42 Ultimately the material supplied here must be judged. In my view, that poses little difficulty. It is irrelevant that the material can be seen as low key, lacking in stridency, or not direct advocacy of a yes vote. As counsel for the plaintiff observed, subtle advocacy may be much more effective than a blatant or egregious advocacy. Indeed much successful campaigning in a political context may involve avoiding hard edged statements of detail with which people may disagree, and an attempt to associate the candidacy or proposal with ideas which themselves are popular and acceptable and the creation of a mood and impression which is favourable. Thus the material used in the Referendum campaign of those political parties which were unambiguously in support of the proposal, and campaigned directly for it, was often limited to attractive images of children and slogans such as "every child matters" and "children should be seen and heard". The presentation of such images and slogans are attempts to frame the debate in terms favourable to one side. It is a common observation that a person who is able to frame the debate, particularly if they can put themselves in a trusted position as the purveyor of information, will often succeed. The most valued position in politics, is the appearance of being above politics. The fact that the message here cannot necessarily be described as strident, blatant and egregious, or campaigning advocacy or propaganda, is to miss the point. The only question is whether it was fair, equal, impartial and neutral. Making every allowance for the range of possible views I consider that it has been clearly established that it was not. For these reasons, and for the reasons set out in the judgments of the Chief Justice and Fennelly J , with which I agree, I allowed the plaintiff's appeal.



Ruling of the Court delivered on the 8th day of November, 2012 by Denham C.J.

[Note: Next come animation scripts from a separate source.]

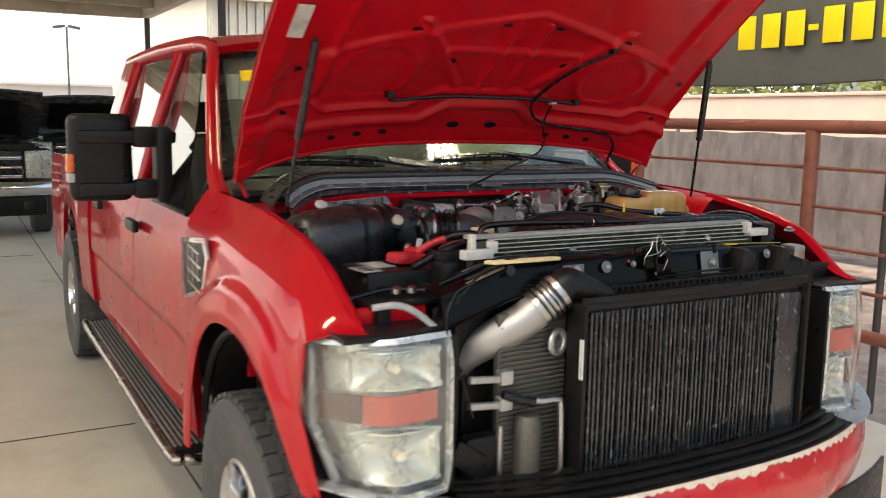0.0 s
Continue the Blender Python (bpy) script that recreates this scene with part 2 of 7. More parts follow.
def frame_at(o, xdir, ydir):
    """The matrix of a plane at o whose x and y run along xdir and about ydir."""
    x = Vector(xdir).normalized()
    z = x.cross(Vector(ydir)).normalized()
    y = z.cross(x)
    m = Matrix((x, y, z)).transposed().to_4x4()
    m.translation = o
    return m


def lerp_list(tab, t):
    """Linear in a table of (t, value)."""
    if t <= tab[0][0]:
        return tab[0][1]
    for (a, va), (b, vb) in zip(tab, tab[1:]):
        if t <= b:
            return va + (vb - va) * (t - a) / (b - a)
    return tab[-1][1]


def bolt(at, axis, r=0.007, h=0.008, washer=True):
    prof = [(0, 0)] + ([(r * 1.7, 0), (r * 1.7, 0.0015)] if washer else [(r, 0)]) + [(r, 0.002), (r, h), (r * 0.7, h + 0.001), (0, h + 0.001)]
    return lathe(prof, at, axis, 6 if not washer else 12)


def band(at, axis, r, w=0.012, t=0.0015, seg=32):
    """A hose clamp's band."""
    return lathe([(r, -w / 2), (r + t, -w / 2 + 0.001), (r + t, w / 2 - 0.001), (r, w / 2), (r - 0.002, w / 2), (r - 0.002, -w / 2), (r, -w / 2)], at, axis, seg)


def bar(pts, sizes, up=(0, 0, 1), n=6, bev=0.0015):
    """A bar of rectangular section through pts; sizes: (width, height) at each point."""
    path, par = smooth_path(pts, n)
    bm = bmesh.new()
    rings = []
    for i, p in enumerate(path):
        d = (path[min(i + 1, len(path) - 1)] - path[max(i - 1, 0)]).normalized()
        side = d.cross(Vector(up)).normalized()
        top = side.cross(d)
        w = lerp_list([(k / (len(sizes) - 1), q[0]) for k, q in enumerate(sizes)], par[i]) / 2
        h = lerp_list([(k / (len(sizes) - 1), q[1]) for k, q in enumerate(sizes)], par[i]) / 2
        c = min(bev, w * 0.4, h * 0.4)
        rings.append([bm.verts.new(p + side * a + top * b) for a, b in ((w - c, h), (w, h - c), (w, c - h), (w - c, -h), (c - w, -h), (-w, c - h), (-w, h - c), (c - w, h))])
    for a, b in zip(rings, rings[1:]):
        for j in range(8):
            bm.faces.new((a[j], a[(j + 1) % 8], b[(j + 1) % 8], b[j]))
    bm.faces.new(rings[0])
    bm.faces.new(rings[-1])
    return bm

# ---- the pickup truck: x across, y to its rear, the ground at z = 0 ----
truck = thing("pickup_truck", (0, 2.6, 0), "red crew cab pickup truck with its hood open, grille removed", "pickup truck")


def mirrored(bm):
    b = bm.copy()
    bmesh.ops.scale(b, vec=(-1, 1, 1), verts=b.verts)
    bmesh.ops.reverse_faces(b, faces=b.faces[:])
    return b


AXLE_F, AXLE_R, HUB, ARCH = 0.67, 4.65, 0.425, 0.62


CREST = [(-0.1, 1.02), (0.02, 1.135), (0.06, 1.165), (0.15, 1.23), (0.34, 1.315), (0.6, 1.358), (0.85, 1.378), (1.3, 1.39), (1.5, 1.39)]


def crest(y):
    w = min(0.10, 0.02 + 0.3 * max(0.0, y - 0.04))
    return sum(lerp_list(CREST, y + w * (k - 4) / 4) for k in range(9)) / 9


def fender(u, v):
    # v: 0 at the hood gap, 1 at the lower edge
    y0 = lerp_list([(0, 0.045), (0.08, 0.095), (0.16, 0.150), (0.55, 0.158), (1.0, 0.092)], v)
    y = y0 + (1.27 - y0) * u
    xc, zc = -0.858 - 0.02 * u, crest(y)
    a = (y - ARCH) / 0.50
    low = 0.57 + 0.5 * math.sqrt(1 - a * a) if abs(a) < 1 else 0.55
    if y < ARCH and abs(a) >= 1:
        low = 0.60
    low = max(low, 0.76 if y < 0.3 else 0.5)
    flare = 0.045 * max(0, 1 - abs(abs(y - ARCH) - 0.0) / 0.72) ** 0.6
    zz = zc + (low - zc) * v
    k = min(1, (zc - zz) / 0.16)
    x = xc - 0.075 * math.sin(k * math.pi / 2) - 0.01 * v - flare * (min(1, max(0, (zc - zz) / 0.30)) ** 1.5)
    d = math.hypot(y - ARCH, max(0.0, zz - 0.57)) - 0.50
    step = min(1.0, max(0.0, (0.135 - d) / 0.055))
    x -= 0.020 * step * step * (3 - 2 * step) * min(1.0, (zc - zz) / 0.08) - 0.010 * max(0.0, 1 - d / 0.03)
    # the nose follows the headlight's top and outer edge
    w = max(0.0, 1 - u / 0.20) ** 2
    xf = lerp_list([(0, -0.845), (0.08, -0.905), (0.16, -0.950), (0.5, -0.962), (1.0, -0.934)], v)
    zf = lerp_list([(0, 1.158), (0.08, 1.152), (0.16, 1.128), (1.0, 0.765)], v)
    return x + (xf - x) * w, y, zz + (zf - zz) * w


fl = sheet(fender, 90, 40, -0.004)
fr = mirrored(fl)
for v in fr.verts:
    v.co.x -= 0.035 * max(0.0, 1 - v.co.y / 0.7)
part("fender", fl, RED, truck)
part("fender", fr, RED, truck)


def apron(u, v):
    y = 0.68 + 0.47 * u
    return -0.858 - 0.02 * u + 0.085 * v ** 0.5, y, crest(y) - 0.006 - 0.02 * min(1, v * 4) - 0.07 * max(0, v - 0.25)


def fender_lip(u, v):
    # the flange that turns in from the fender's crest towards the bay
    x, y, z = fender(0.56 * u, 0.0)
    s = min(1.0, u / 0.13)
    return x + 0.028 * s * s * (3 - 2 * s) * v, y, z + 0.006 * math.sin(math.pi * v) * s - 0.016 * s * v * v


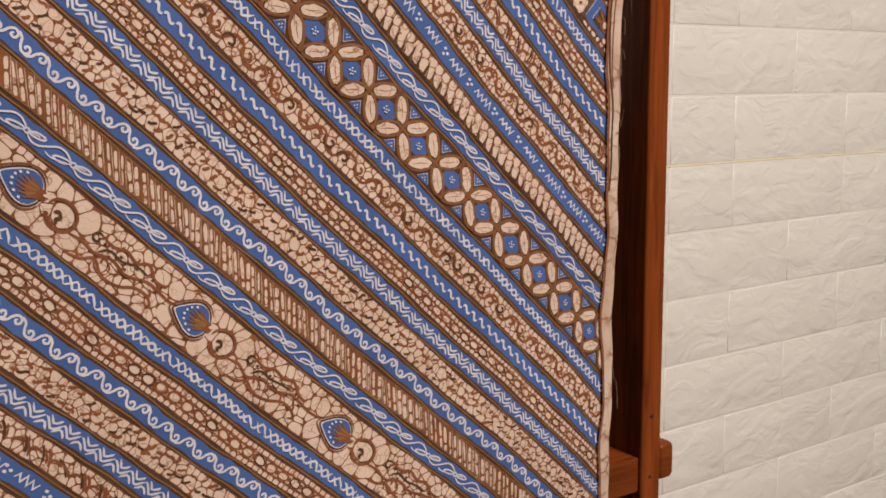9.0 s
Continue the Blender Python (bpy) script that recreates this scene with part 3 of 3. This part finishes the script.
def band_crest(b):
    """Cream band with repeating blue fans, ringed curls and flowing lines over a net of pebbles."""
    vein_ground(b)
    h = b.half / MM
    places = b.steps(*((0.1130, 0.0180) if b.c0 > 0 else (0.1125, 0.0095)))
    seeds = []
    for l in places:
        own = [(l + (x + b.rnd.gauss(0, 0.8)) * MM, (y + b.rnd.gauss(0, 0.5)) * MM, r * MM) for x, y, r in
               ((-17, 7, 5.0), (-16, -6, 5.5), (-2, -10, 4.0), (9, -8, 5.0), (10, 10.5, 4.0), (23, 1, 6.5), (20, -10, 4.5), (31, -7, 5.5), (35, 6, 6.0), (27, 11, 3.5),
                (52, -7, 4.0), (70, -8, 4.0), (84, 7, 4.5), (63, 8, 3.5))]
        for k in range(420):
            x, q = b.rnd.uniform(-16, 97), b.rnd.uniform(-0.93, 0.93) * h
            tail, rim = 40 < x < 92, abs(q) > 0.8 * h
            p = (l + x * MM, q * MM, b.rnd.choice((1.5, 1.9, 2.6) if tail else (1.3, 1.7) if rim else (2.6, 3.6)) * MM)
            if all(math.hypot(p[0] - o[0], p[1] - o[1]) > 0.92 * (p[2] + o[2]) for o in own):
                own.append(p)
        seeds += own
    b.cells(seeds, 0.55 * MM, I_CREAM)
    for l in places:
        # fan in a pointed drop
        t = np.linspace(0, 2 * math.pi, 26, endpoint=False)
        lobe = np.stack([11.0 * np.cos(t) - 2.0, 8.4 * np.sin(t) * (1 + 0.5 * np.cos(t)) * (0.80 + 0.20 * np.sin(t) ** 2)], -1) * MM
        turn = 0.17
        b.area(at(l, 1.0 * MM, lobe, 1.22, turn), I_CREAM, 3)
        rim = at(l, 1.0 * MM, lobe, 0.98, turn)
        b.area(rim, I_BLUE, 4)
        b.line(rim[4:23], 0.6 * MM, I_WHITE, 5)
        b.line(at(l, 1.0 * MM, np.concatenate([lobe, lobe[:1]]), 1.09, turn), 1.0 * MM, I_BROWN, 5)
        b.line(at(l, 1.0 * MM, lobe[2:25], 1.25, turn), 0.9 * MM, I_RUST, 5)
        for k in range(7):
            a = math.pi * (0.66 + 0.68 * k / 6) + turn
            b.line(np.array([(l + (8.6 + 1.2 * math.cos(a)) * MM, (2.2 + 1.2 * math.sin(a)) * MM), (l + (6 + 5.5 * math.cos(a)) * MM, (1.8 + 4.6 * math.sin(a)) * MM), (l + (5 + 10.0 * math.cos(a)) * MM, (1.5 + 6.6 * math.sin(a)) * MM)]), 2.7 * MM, (I_RUST, I_TAN)[k % 2], 6, True)
            b.spot(l + (4.6 + 11.6 * math.cos(a)) * MM, (1.4 + 7.3 * math.sin(a)) * MM, 0.85 * MM, 0.7 * MM, I_WHITE, 0, 7, 7)
        b.spot(l + 8.8 * MM, 2.2 * MM, 3.2 * MM, 2.8 * MM, I_RUST, 0, 6, 9)
        b.spot(l + 10.8 * MM, 3.4 * MM, 1.6 * MM, 1.0 * MM, I_CREAM, 0.4, 7, 8)
        # ring with its inner hook and dots
        b.ring(l + 22.0 * MM, 0.5 * MM, 8.6 * MM, 7.8 * MM, 1.6 * MM, I_RUST, 0.3, 4, 26, 0.9, -2.9)
        b.ring(l + 22.0 * MM, 0.5 * MM, 7.3 * MM, 6.6 * MM, 0.6 * MM, I_BROWN, 0.3, 4, 22, 0.6, -1.6)
        b.line(at(l + 20.0 * MM, -2.0 * MM, curve([(-2.0, 1.8), (0.6, 3.2), (2.4, 1.2), (1.0, -0.8), (2.8, -2.2)], 4)), 1.7 * MM, I_BROWN, 5)
        for x, y in ((15.5, -3.6), (17.5, -5.2), (20.5, -5.8)):
            b.spot(l + x * MM, y * MM, 1.6 * MM, 1.2 * MM, I_RUST, 0, 5, 8)
        # small curl above, then the flowing lines
        t = np.linspace(0, 1, 16)
        curl = np.stack([(0.6 + 3.0 * (1 - t)) * np.cos(1.0 + 6.5 * t), (0.6 + 2.7 * (1 - t)) * np.sin(1.0 + 6.5 * t)], -1) * MM
        b.line(at(l + 43 * MM, 3.2 * MM, curl), 1.4 * MM, I_BROWN, 4)
        flows = (((29, -4), (38, -3), (46, -4.5), (56, -1.5), (66, -2.8), (78, 0.5), (92, 0.2), (101, 1.2)),
                 ((44, 6.2), (52, 4.0), (59, 7.2), (67, 5.6), (73, 8.8), (80, 4.6), (86, 3.6), (88, 6.0)),
                 ((33, -12), (42, -11), (48, -7.5), (56, -11), (66, -10.5), (74, -5.5), (82, -5.8), (86, -9), (83, -11)),
                 ((47, -2), (52, 1.8), (60, 1.2), (68, 3.0), (76, 3.0)))
        for k, line_ in enumerate(flows):
            p = curve([(x, y + b.rnd.gauss(0, 0.5)) for x, y in line_], 5)
            b.line(at(l, 0, p), (1.6, 1.7, 1.6, 1.3)[k] * MM, ((I_RUST, I_RUST, I_RUST, I_BROWN) if b.c0 > 0 else (I_BROWN, I_BROWN, I_RUST, I_BROWN))[k], 4)
        b.ring(l + 53 * MM, -7 * MM, 4.9 * MM, 3.7 * MM, 1.0 * MM, I_RUST, -0.4, 4, 16)
        for k in range(8):
            x, f = 46 + 5.2 * k, (1, -1)[k % 2]
            b.line(at(l + x * MM, (1.0 + 5.0 * f) * MM, curve([(-1.8, -2.4 * f), (0.2, 0.0), (0.6, 2.6 * f)], 3)), 1.4 * MM, I_RUST, 3)
            b.spot(l + (x + 2) * MM, (1.0 + 2.0 * f) * MM, 1.0 * MM, 0.8 * MM, I_BROWN, 0, 4, 7)


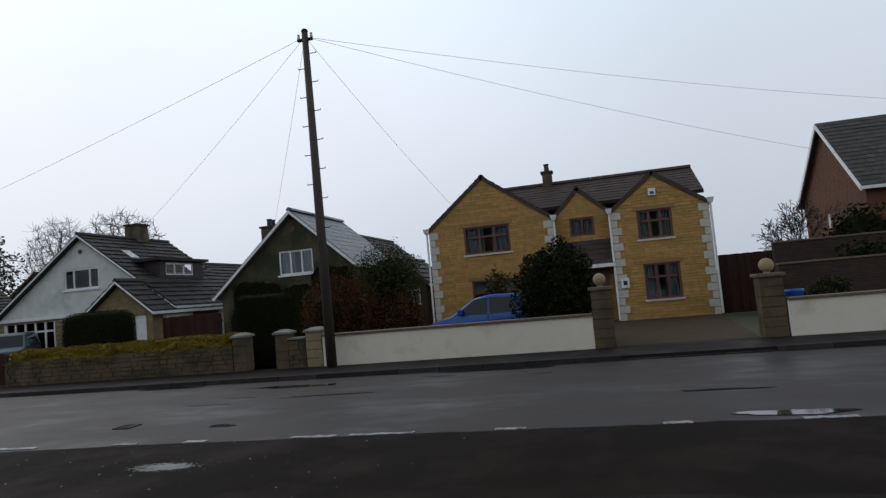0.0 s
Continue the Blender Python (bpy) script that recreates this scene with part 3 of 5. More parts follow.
def thin_glass(name):
    m = bpy.data.materials.new(name)
    m.use_nodes = True
    n, l = m.node_tree.nodes, m.node_tree.links
    n.clear()
    o = n.new("ShaderNodeOutputMaterial")
    mx = n.new("ShaderNodeMixShader")
    fr = n.new("ShaderNodeFresnel"); fr.inputs["IOR"].default_value = 1.55
    tr = n.new("ShaderNodeBsdfTransparent"); tr.inputs["Color"].default_value = (0.78, 0.82, 0.84, 1)
    gl = n.new("ShaderNodeBsdfGlossy"); gl.inputs["Roughness"].default_value = 0.03
    l.new(fr.outputs[0], mx.inputs[0]); l.new(tr.outputs[0], mx.inputs[1]); l.new(gl.outputs[0], mx.inputs[2])
    l.new(mx.outputs[0], o.inputs[0])
    return m


M["glass_t"] = thin_glass("clear_window_pane")


def chimney(parent, x0, x1, y0, y1, z0, z1, m, pots=1, cap=True):
    c = part("chimney", MB().box(x0, x1, y0, y1, z0, z1), m, parent)
    if cap:
        part("chimney_cap", MB().box(x0 - .06, x1 + .06, y0 - .06, y1 + .06, z1, z1 + .09), M["tile_dark"], c)
    for k in range(pots):
        cx = x0 + (x1 - x0) * (k + 0.5) / pots
        part("chimney_pot", MB().lathe([(.12, z1 + .09), (.10, z1 + .36), (.13, z1 + .38), (.13, z1 + .42), (.08, z1 + .42)], cx, (y0 + y1) / 2, 10), M["tile_red"], c)
    return c


def ridge_caps(parent, p, q, m, step=0.45):
    mb = MB()
    p, q = Vector(p), Vector(q)
    n = max(1, round((q - p).length / step))
    side = (q - p).cross(Vector((0, 0, 1))).normalized()
    for k in range(n):
        a, b = p.lerp(q, k / n + 0.01 / n), p.lerp(q, (k + 0.99) / n)
        ring = lambda c: [c - side * .13 - Vector((0, 0, .05)), c - side * .07 + Vector((0, 0, .05)), c + Vector((0, 0, .075)), c + side * .07 + Vector((0, 0, .05)), c + side * .13 - Vector((0, 0, .05))]
        mb.solid(ring(a), ring(b))
    part("ridge_tiles", mb, m, parent)


def barge(parent, at, u0, v0, u1, v1, w=0.2, out=0.22, thick=0.05):
    """Sloping board along a gable edge."""
    mb = MB()
    o = [(u0, v0 - w), (u1, v1 - w), (u1, v1), (u0, v0)]
    mb.solid([at(u, v, out) for u, v in o], [at(u, v, out - thick) for u, v in o])
    return part("bargeboard", mb, M["white"], parent)


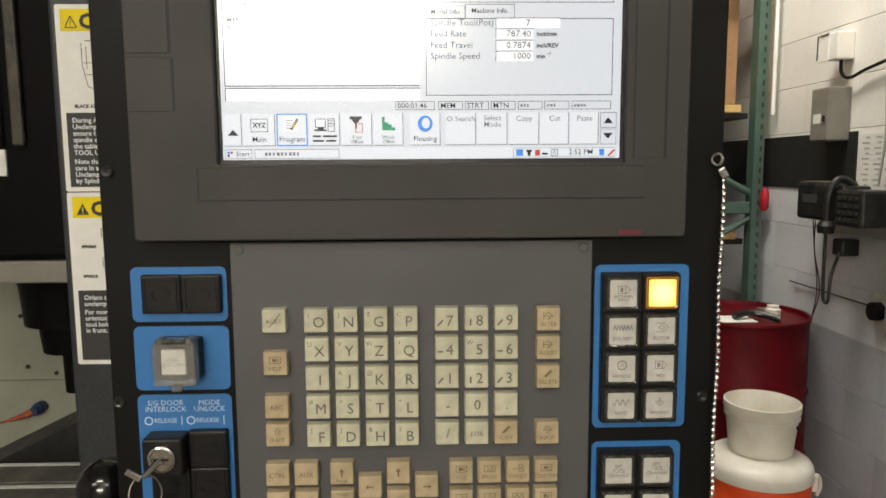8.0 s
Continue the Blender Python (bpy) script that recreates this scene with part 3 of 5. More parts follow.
# round lamps of feed hold and start
def round_button(x, z, face, words, icon_fill):
    b = part("round_button", lathe([(0.0150, -0.0006), (0.0150, -0.0040), (0.0140, -0.0046), (0.0138, -0.0060)], 40), BUTTON, pendant,
             "round push button with a satin collar glowing amber" if face is LIT_HOT else "round push button with a satin collar and white lens", at=(x, 0, z), soft=True)
    part("collar", lathe([(0.0138, -0.0050), (0.0140, -0.0105), (0.0134, -0.0112), (0.0134, -0.0126), (0.0141, -0.0132), (0.0141, -0.0165), (0.0130, -0.0182), (0.0119, -0.0180), (0.0112, -0.0165), (0.0110, -0.0120)], 48), SATIN, b, "satin metal collar", soft=True)
    part("lens_edge", lathe([(0.0110, -0.0150), (0.0109, -0.0186), (0.0102, -0.0196), (0.0093, -0.0194)], 40), LIT_RIM if face is LIT_HOT else SATIN, b, soft=True)
    part("lens", lathe([(0.0094, -0.0170), (0.0093, -0.0198), (0.0080, -0.0206), (0, -0.0212)], 40), face, b, soft=True)
    bm = bmesh.new()
    ix, iz = x + 0.001, z + 0.0235
    add_frame(bm, ix - 0.0034, ix + 0.0034, iz - 0.0032, iz + 0.0032, 0.0004, INKY)
    add_zigzag(bm, [(ix - 0.0050, iz + 0.0030), (ix - 0.0034, iz + 0.0046), (ix + 0.0034, iz + 0.0046), (ix + 0.0050, iz + 0.0030), (ix + 0.0050, iz - 0.0030), (ix + 0.0034, iz - 0.0046), (ix - 0.0034, iz - 0.0046), (ix - 0.0050, iz - 0.0030), (ix - 0.0050, iz + 0.0030)], 0.0006, INKY)
    if icon_fill:
        add_plate(bm, [(ix + 0.0021 * math.cos(k * 0.524), iz + 0.0021 * math.sin(k * 0.524)) for k in range(12)], INKY, INKY + 0.0002)
    else:
        add_rect(bm, ix - 0.0008, ix + 0.0008, iz - 0.0024, iz + 0.0024, INKY)
    add_text(bm, words, ix + 0.0062, iz, 0.0054, INKY, "LEFT", squeeze=0.9)
    flat(bm, "legend", PALE_INK, pendant, "pale legend beside a round button")


round_button(-0.1462, 1.2660, LENS, "FEED\nHOLD", True)
round_button(-0.0800, 1.2655, LIT_HOT, "START", False)


# ---- screen ----
def framed_bezel():
    bm = bmesh.new()
    y0, y1 = -0.0110, -0.0005
    outer = rounded(-0.1675, 0.1675, 1.5520, 1.8235, 0.0025, 4)
    inner = rounded(-0.1160, 0.1293, 1.5975, 1.7840, 0.0015, 4)
    return add_ring_plate(bm, outer, inner, y0, y1)


bezel = part("screen_bezel", framed_bezel(), CHARCOAL, pendant, "charcoal moulded screen bezel")
mod = bezel.modifiers.new("edge", "BEVEL")
mod.width, mod.segments, mod.limit_method, mod.angle_limit = 0.0011, 2, "ANGLE", radians(50)
groove = material("bezel_groove", (0.012, 0.012, 0.012), 0.6)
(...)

1. This is an appeal by Mark McCrystal, the plaintiff/appellant, referred to as “the appellant”, from the judgment and order of the High Court (Kearns P.) given on the 1st November, 2012.

2. This matter was dealt with as a matter of urgency by the High Court, as it is by this Court, as the appellant has sought declarations, an injunction and consequential orders which have a relevance to the Referendum taking place on the 10th November, 2012.

3. In McKenna v. An Taoiseach (No. 2) [1995] 2 IR 10, it was held that the Government in expending public moneys in the promotion of a particular result in a Referendum process was in breach of the Constitution.

The people adopted the Constitution 75 years ago. The Constitution belongs to the people and may be amended only by the people in a Referendum. It is this democratic process which is protected by the McKenna principles. Public funding should not be used in a Referendum to espouse a particular point of view.

4. The McKenna principles may be found in the several judgments in that case. These principles, which are not in dispute, are consistent with standards recognised both nationally and internationally for a Referendum process, such as the European Commission for Democracy through Law (Venice Commission), Code for Good Practice on Referendums, adopted by the Council for Democratic Elections at its 19th Meeting (Venice, 16 December, 2006) and the Venice Commission at its 70th Plenary Session (Venice, 16 – 17 March, 2007).

5. At issue in this case is the application of these principles to a booklet and a website, both entitled “Children’s Referendum”, and advertisements, published and disseminated by the Department of Children and Youth Affairs, on foot of moneys voted by the Oireachtas, which the appellant submits breach the McKenna principles.

6. The Court is required to give its decision promptly, in view of the pending Referendum to be held on Saturday, 10th November, 2012. The substance of that proposal is a matter for the people alone. The Court will give its ruling today and judgements will be delivered on Tuesday, 11th December, 2012.

7. The Court has concluded that it is clear that there are extensive passages in the booklet and on the website which do not conform to the McKenna principles. This material includes a misstatement, now admitted to be such, as to the effect of the Referendum.

8. The Court is satisfied that while not all of the website or the booklet are in breach of the McKenna principles, because of the overall structure of the booklet and website, it would not be appropriate for the Court to redact either.

9. Accordingly, the Court would grant a declaration that the respondents have acted wrongfully in expending or arranging to expend public moneys on the website, booklet and advertisements in relation to the Referendum on the Thirty First Amendment of the Constitution (Children) Bill, 2012, in a manner which was not fair, equal or impartial. The Court does not consider it either appropriate or necessary to grant an injunction, as it is to be assumed that the respondents will cease distributing and publishing the material.